Updated: 01/05/2014 11:45 AM
Created: 01/03/2014 12:10 PM WNYT.com
By: Amy Adamchick
Cheese Panna Cotta from David James Robinson
This is not a sweet, but a savory variation on the traditional Italian dessert, a creamy cheese pudding that’s great as a side dish or as a first course with some crusty bread. After you have made the cheese panna cotta, you need about 1 hour chilling time for it to set up in the fridge.
-1 Cup Grated Cheese (blue cheese works beautifully, as do cheddar, Swiss, Colby, Monterey Jack)
-1 Package Unflavored Gelatin (1/4 ounce) Knox is one brand.
-1 Cup of Milk
-1 Cup of Heavy Cream
-¼ teaspoon of Kosher Salt (omit if using a very salty cheese)
-¼ teaspoon of Ground Black Pepper (plus, a little extra for topping the finished panna cotta)

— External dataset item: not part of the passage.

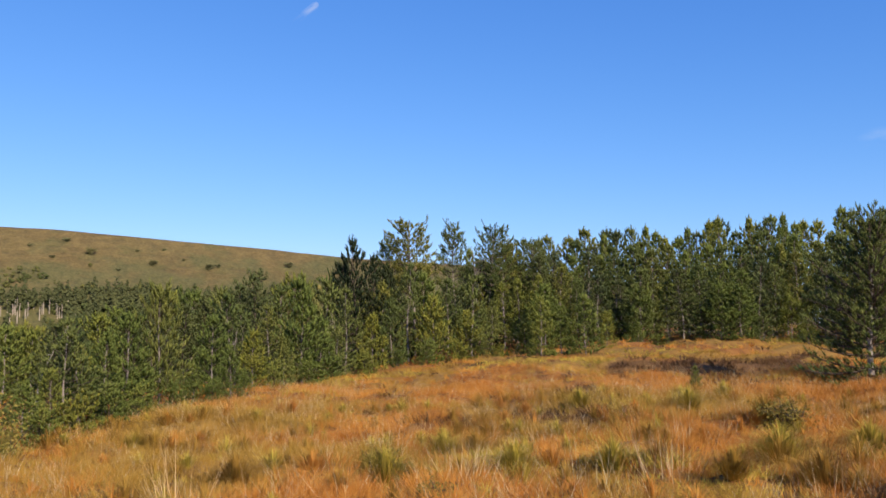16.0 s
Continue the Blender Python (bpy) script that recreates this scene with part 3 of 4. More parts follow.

1. Grate 1 cup of the cheese you would like to use for this. Set aside.
2. Sprinkle 1 package of unflavored gelatin over 1 cup of cold milk. Set aside for 5 minutes to let the gelatin “bloom.” This means the gelatin granules start to swell up and hydrate from the milk.
3. Put 1 cup of heavy cream in a saucepan and warm it slowly over low heat – do not boil.
4. When the heavy cream is warm, stir in ¼ teaspoon of Kosher salt (don’t use the salt if you are using a very salty cheese) and ¼ teaspoon of ground black pepper and stir.
5. Add the 1 cup of grated cheese into the heavy-cream,-salt-and-pepper mixture and stir until the cheese completely melts.
6. Now add the cold milk and gelatin mixture into the mixture in the saucepan. Stir on low heat just until the gelatin dissolves (you won’t see any of the little granules, they will melt into the mixture.
7. Pour the mixture into 4 individual serving cups, ramekins, or pudding or custard cups. Chill in fridge for 1 hour. Sprinkle top with black pepper to taste. Serve.